Of course, most of what we wear is a lie, especially as ladies: makeup to hide pimples and elongate lashes, high heels to lengthen legs, bras to push up our breasts. But Spanx take the fiction to a place I am not comfortable with. If we can't wear an outfit without girdling ourselves up underneath, shouldn't we find a different outfit to wear?

And the question of the Spanx sex is not an irrelevant one: is it fair to potential partners to advertise a slimmer figure? Is wearing Spanx the same thing as claiming to have a Ph.D. or a penthouse uptown? These are fictions you might be able to get away with for a time. But when it's time to get down to business, the control top has to come off.

If men wore codpieces--lord help us--I'd feel similarly about them. I'd see a guy with a nice bulge and think, "Yes, this thing is about the size of something I'd like to have sex with," but when we get to the bedroom, he's packing a roll of Lifesavers. Wearing Spanx and then taking them off only to reveal jiggly bits and rolls would make me more self-conscious about my body, not less. Staying Spanx-free means that if a guy takes a shine to me, he likes what I've got going on, jiggly bits and all.


mj said:

I totally agree with you for once. If you're not comfortable with your body then go to the gym and stop eating like crap. We as americans are lazy. And I hate to say it but "slim" is healthy. Much like "average" or "curvy" mean overwieght or fat in todays online dating lingo.

I'm not just talking to the ladies here. Guys also. I'm 6'2" and weigh 199, I look athletic. However my Wii fit still tells me that I'm a fat ass, and I'm only a few pounds below the militaries upper weight limit for my height. I'm more inclined to believe fitness folks telling me I need to lose weight then some fashionista asshole (oradvertiser). But, ladies....hit the gym and stop making idiotic excuses why your fat.

stephanie said:

There are some people who are "average" "curvy" and even overweight who can't help being the way they are so why don't you stop and get to know our stories before you call us "lazy Americans." I am a vegetarian who can only eat one meal a day because I can't digest like a "normal" person. I am very active and yet I am overweight. I am sick of people assuming that I'm overweight because I'm too lazy to hit the gym. Let's stop judging people before you know their story because we are all different.

afalker said:

My fiance wears Spanx from time to time, but only under dresses and such to prevent upskirts from the wind or something. Or maybe, since we're committed, all bets are off since we're pretty familiar with each other?

Jenny said:

MJ- 199? I bet it is that kind of precision that makes you a ton of fun to be with.

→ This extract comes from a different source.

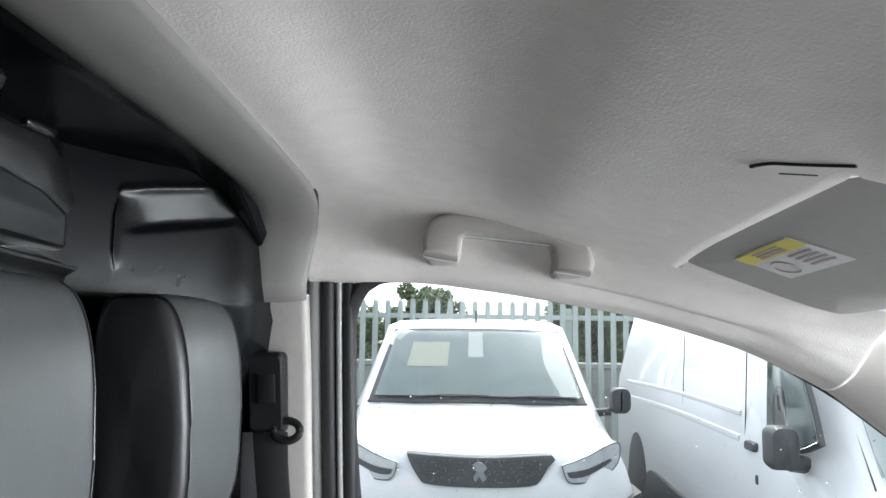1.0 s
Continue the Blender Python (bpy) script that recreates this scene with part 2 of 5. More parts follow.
def thing(name, label, category, group="", kind=""):
    return tagged(new(name), label, category, group, kind)


def solo(name, bm, mat, label, category, kind="", group="", smooth=True, sharp=35):
    ob = link_mesh(name, bm, mat, smooth)
    if smooth and sharp:
        ob.data.set_sharp_from_angle(angle=radians(sharp))
    return tagged(ob, label, category, group, kind)


def lerp(a, b, t):
    return a + (b - a) * t


def curve_at(keys, t):
    """Smooth value at t through keys of (t, value)."""
    if t <= keys[0][0]:
        return keys[0][1]
    for (a, va), (b, vb) in zip(keys, keys[1:]):
        if t <= b:
            k = (t - a) / (b - a)
            i = keys.index((a, va))
            p0 = keys[i - 1][1] if i > 0 else va
            p3 = keys[i + 2][1] if i + 2 < len(keys) else vb
            m0, m1 = (vb - p0) * 0.5, (p3 - va) * 0.5
            return (2 * k**3 - 3 * k**2 + 1) * va + (k**3 - 2 * k**2 + k) * m0 + (-2 * k**3 + 3 * k**2) * vb + (k**3 - k**2) * m1
    return keys[-1][1]


def smooth_line(points, n):
    """n points along a smooth curve through the given ones."""
    pts = [Vector(p) for p in points]
    dist = [0.0]
    for a, b in zip(pts, pts[1:]):
        dist.append(dist[-1] + max((b - a).length, 1e-6))
    axes = [[(d, p[i]) for d, p in zip(dist, pts)] for i in range(len(pts[0]))]
    return [Vector([curve_at(ax, dist[-1] * k / (n - 1)) for ax in axes]) for k in range(n)]


def grid(fn, nu, nv, bm=None, uv=None, close_u=False):
    """A sheet of (nu+1) x (nv+1) points fn(a, b), a and b from 0 to 1."""
    bm = bm or bmesh.new()
    vs = [[bm.verts.new(fn(i / nu, j / nv)) for j in range(nv + 1)] for i in range(nu + (0 if close_u else 1))]
    lay = (bm.loops.layers.uv.get("UVMap") or bm.loops.layers.uv.new("UVMap")) if uv else None
    for i in range(nu):
        for j in range(nv):
            i2 = (i + 1) % len(vs)
            f = bm.faces.new((vs[i][j], vs[i2][j], vs[i2][j + 1], vs[i][j + 1]))
            if uv:
                for lp, (a, b) in zip(f.loops, ((i, j), (i + 1, j), (i + 1, j + 1), (i, j + 1))):
                    lp[lay].uv = uv(a / nu, b / nv)
    return bm


def loft(rings, bm=None, closed=True, caps=True):
    """Skin over rings of points, all with the same number."""
    bm = bm or bmesh.new()
    vs = [[bm.verts.new(p) for p in ring] for ring in rings]
    n = len(rings[0])
    for a, b in zip(vs, vs[1:]):
        for k in range(n if closed else n - 1):
            k2 = (k + 1) % n
            bm.faces.new((a[k], a[k2], b[k2], b[k]))
    if caps and closed:
        bm.faces.new(vs[0])
        bm.faces.new(list(reversed(vs[-1])))
    return bm


def tube(points, r, n=8, bm=None, flat=1.0, closed=False):
    """A round bar along points; flat squashes it along its second axis."""
    pts = [Vector(p) for p in points]
    rings = []
    up = Vector((0, 0, 1))
    for i, p in enumerate(pts):
        a = pts[i - 1] if (i > 0 or closed) else p
        b = pts[(i + 1) % len(pts)] if (i + 1 < len(pts) or closed) else p
        d = (b - a).normalized()
        s = d.cross(up)
        s = s.normalized() if s.length > 1e-3 else Vector((1, 0, 0))
        w = s.cross(d)
        rings.append([p + s * r * math.cos(2 * math.pi * k / n) + w * r * flat * math.sin(2 * math.pi * k / n) for k in range(n)])
    if closed:
        rings.append(rings[0])
        return loft(rings, bm, caps=False)
    return loft(rings, bm)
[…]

On Wanda Sykes' new special, she talks about wearing Spanx when she is on TV. She has a solid five minutes on her gut. Funny stuff.

mj said:

The amount of people who are in fact overweight who have a plausible issue compared to the amount who are just overweight and think that they have an issue iis minimal at best. And by minimal we are probably talking 1-2% of fatties here.

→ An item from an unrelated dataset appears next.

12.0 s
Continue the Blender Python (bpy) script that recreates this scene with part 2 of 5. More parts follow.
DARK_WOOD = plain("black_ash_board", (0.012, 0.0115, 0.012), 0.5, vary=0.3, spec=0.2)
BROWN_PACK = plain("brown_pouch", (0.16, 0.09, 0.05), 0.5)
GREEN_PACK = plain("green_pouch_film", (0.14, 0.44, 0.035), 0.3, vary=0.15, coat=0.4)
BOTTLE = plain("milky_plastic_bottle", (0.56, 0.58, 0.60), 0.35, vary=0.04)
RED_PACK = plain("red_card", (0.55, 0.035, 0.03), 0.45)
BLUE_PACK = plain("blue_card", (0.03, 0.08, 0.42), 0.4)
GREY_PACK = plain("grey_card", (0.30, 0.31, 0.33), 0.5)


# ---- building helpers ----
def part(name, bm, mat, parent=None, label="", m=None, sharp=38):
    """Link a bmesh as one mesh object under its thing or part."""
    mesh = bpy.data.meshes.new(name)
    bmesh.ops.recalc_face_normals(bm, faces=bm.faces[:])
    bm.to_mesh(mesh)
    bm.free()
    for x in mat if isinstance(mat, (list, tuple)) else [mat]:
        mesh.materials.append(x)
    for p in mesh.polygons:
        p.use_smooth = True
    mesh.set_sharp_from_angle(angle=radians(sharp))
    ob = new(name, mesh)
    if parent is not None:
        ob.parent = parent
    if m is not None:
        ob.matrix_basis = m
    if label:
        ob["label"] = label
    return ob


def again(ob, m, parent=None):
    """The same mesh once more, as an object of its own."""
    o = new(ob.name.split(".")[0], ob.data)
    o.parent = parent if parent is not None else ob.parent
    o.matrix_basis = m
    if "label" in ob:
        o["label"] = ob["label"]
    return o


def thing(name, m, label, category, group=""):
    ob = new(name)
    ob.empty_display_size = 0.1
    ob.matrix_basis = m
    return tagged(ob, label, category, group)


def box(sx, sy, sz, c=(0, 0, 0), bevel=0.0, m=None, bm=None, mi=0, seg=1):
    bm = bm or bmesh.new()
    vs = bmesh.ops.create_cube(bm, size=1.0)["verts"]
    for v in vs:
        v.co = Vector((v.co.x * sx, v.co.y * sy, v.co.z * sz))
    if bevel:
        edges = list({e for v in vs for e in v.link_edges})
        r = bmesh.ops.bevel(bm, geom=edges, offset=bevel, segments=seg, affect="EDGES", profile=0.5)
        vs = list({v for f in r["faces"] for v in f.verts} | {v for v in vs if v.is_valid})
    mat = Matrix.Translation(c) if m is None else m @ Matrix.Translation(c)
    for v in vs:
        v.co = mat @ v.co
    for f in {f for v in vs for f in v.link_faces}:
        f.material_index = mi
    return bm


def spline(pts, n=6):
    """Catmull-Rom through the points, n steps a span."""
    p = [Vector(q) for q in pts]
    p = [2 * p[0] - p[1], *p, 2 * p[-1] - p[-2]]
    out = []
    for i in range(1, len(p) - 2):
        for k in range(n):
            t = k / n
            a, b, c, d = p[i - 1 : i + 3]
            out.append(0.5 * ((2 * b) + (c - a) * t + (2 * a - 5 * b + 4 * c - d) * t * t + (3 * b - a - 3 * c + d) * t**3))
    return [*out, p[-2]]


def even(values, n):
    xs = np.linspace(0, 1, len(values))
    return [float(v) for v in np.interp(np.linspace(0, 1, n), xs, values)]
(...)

I think you need to get off your high and mighty pretentious whateverwavefeminist hipster horse you're on and see reality. I have a problem with our current moral evolutionary compass. Being at the top of thing (apex preditor if you will) we are running out of resources caring and babying those who would normally die off. Now, I'm not saying kill anyone here, but I'm all for "thinning" the herd (damn I'm funny). If our species is going to survive through time and figure things out we must let go of the "weak" (and yes, it is very possible you are one of these) and strive forward. Now, before you start comparing me to some dictator or some shit go change your tampon and bake a cake. Then write a reply.

Sarah said:

Please, people, do not feed the troll.

Red said:

We are all doomed.

Lavode said:

Hmm. I don't see how wearing "Spanx" to hide your cellulite is any worse than wearing makeup to cover up your pimples (but then, I'm too lazy to wear either.)

jack said:

As a red-blooded male, if I was making out with a female and had a hand on her thigh, a pair of Spanx wouldn't phase me in the least. Not for a second. Yay curves (and boo trolls)!

Big Callie said:

Personally, I wear spanx so my clothes will fit better, as my wabbly bits can get a little unwieldly at times. Also, they're a necessity, when your thighs tend to rash due to rubbing against each other. They also prevent the definetly un-elegant undewear marks.
So I'm going to keep wearing those for the time being, without feeling like a fraud, if you don't mind.

Nima said:

I'm married adn from time to time, if i am wearing a dress, i'll wear something like that, just to help out a little. its not like i'm squeesing into a corset 1800's style. (pull those strings tighter~!) But my husband doesnt mind. he knows its only for special occasion. God knows I wouldn't wear it all the time, or when I was looking for a date. (Ever tried to use the restroom while wearing one of those things?) Besides, with my bone structures, i'll never get below a size 16. big girl or not, i can still kick your butt, and if you dont believe me, I have a roundhouse kick that would love to meet your face. ^_^

Disa Johnson said:

I take it stride. Certain outfits are going to rock better with Spanx. I don't wear them all the time. Yes, I consider the type of night I'm going to have before choosing, or choosing to not wear Spanx. I consider the weather. It is all carefully calculated by my brain in a fraction of a second. Little will dissuade me from wearing Spanx, least of all embarrassment. I don't really care at all about what happens in the moment if I tear them off and enjoy myself. The guy doesn't either. I was only slightly more squeamish about it when I was heavier and used a corset or was working the Spanx harder. They're shaping in a complimentary way. That's all there is to it in my mind. There is no deception unless you count all the clothes. Do we date naked? I don't think so. Spanx rule.


your man said:

speaking honestly, if it's tight, shiny, and slippery, than a guy will probably still see it as feminine or even sexy. Where you women are thinking about the control aspect of the garment, we are simply seeing a funky pair of smooth pantyhose or stockings. I love spandexy nylon material both aesthetically and physically. Most men who are comfortable touching a woman's body have come to expect some sort of unusual undergarment at some point or another.